> **Supplied material**:

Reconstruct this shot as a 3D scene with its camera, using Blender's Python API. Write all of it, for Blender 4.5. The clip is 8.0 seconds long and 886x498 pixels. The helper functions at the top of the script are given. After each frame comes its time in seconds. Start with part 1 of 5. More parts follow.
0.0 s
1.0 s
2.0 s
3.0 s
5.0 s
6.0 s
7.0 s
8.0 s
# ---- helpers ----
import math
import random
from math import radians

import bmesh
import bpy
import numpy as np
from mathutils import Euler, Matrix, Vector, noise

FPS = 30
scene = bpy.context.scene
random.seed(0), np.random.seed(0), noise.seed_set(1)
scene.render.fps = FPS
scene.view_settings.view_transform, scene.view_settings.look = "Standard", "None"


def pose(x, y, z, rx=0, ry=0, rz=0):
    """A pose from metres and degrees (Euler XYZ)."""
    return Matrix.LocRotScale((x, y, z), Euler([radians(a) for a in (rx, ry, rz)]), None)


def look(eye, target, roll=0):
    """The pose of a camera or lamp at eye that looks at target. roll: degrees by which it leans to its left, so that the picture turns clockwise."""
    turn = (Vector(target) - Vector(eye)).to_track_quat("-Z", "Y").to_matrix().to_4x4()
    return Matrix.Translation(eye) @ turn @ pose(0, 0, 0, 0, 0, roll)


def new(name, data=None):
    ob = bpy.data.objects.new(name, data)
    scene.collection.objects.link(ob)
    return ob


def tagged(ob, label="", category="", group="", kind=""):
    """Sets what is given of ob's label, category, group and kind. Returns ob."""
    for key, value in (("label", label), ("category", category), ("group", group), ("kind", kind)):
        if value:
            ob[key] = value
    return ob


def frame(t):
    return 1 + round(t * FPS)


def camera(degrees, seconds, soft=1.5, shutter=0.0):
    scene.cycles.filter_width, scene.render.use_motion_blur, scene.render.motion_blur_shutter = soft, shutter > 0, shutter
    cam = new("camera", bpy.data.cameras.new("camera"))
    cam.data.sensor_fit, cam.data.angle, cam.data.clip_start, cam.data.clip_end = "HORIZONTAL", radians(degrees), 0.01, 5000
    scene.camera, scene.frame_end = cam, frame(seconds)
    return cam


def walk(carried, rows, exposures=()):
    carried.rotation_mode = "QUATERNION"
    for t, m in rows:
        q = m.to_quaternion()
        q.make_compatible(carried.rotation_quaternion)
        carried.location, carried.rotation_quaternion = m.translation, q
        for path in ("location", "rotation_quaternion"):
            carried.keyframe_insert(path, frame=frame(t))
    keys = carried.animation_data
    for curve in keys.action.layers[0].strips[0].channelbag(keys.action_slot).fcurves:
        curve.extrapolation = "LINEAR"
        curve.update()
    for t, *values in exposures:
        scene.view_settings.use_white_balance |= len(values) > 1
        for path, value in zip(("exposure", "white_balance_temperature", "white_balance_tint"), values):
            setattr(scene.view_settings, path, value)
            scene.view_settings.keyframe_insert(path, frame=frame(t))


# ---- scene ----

> **Exercise task**: Proceeding from the line containing "return 1 + round(t * FPS)" through the line containing "for t, m in", transcribe the lines above exactly, both end lines included.

> **Answer in full**:
    return 1 + round(t * FPS)


def camera(degrees, seconds, soft=1.5, shutter=0.0):
    scene.cycles.filter_width, scene.render.use_motion_blur, scene.render.motion_blur_shutter = soft, shutter > 0, shutter
    cam = new("camera", bpy.data.cameras.new("camera"))
    cam.data.sensor_fit, cam.data.angle, cam.data.clip_start, cam.data.clip_end = "HORIZONTAL", radians(degrees), 0.01, 5000
    scene.camera, scene.frame_end = cam, frame(seconds)
    return cam


def walk(carried, rows, exposures=()):
    carried.rotation_mode = "QUATERNION"
    for t, m in rows:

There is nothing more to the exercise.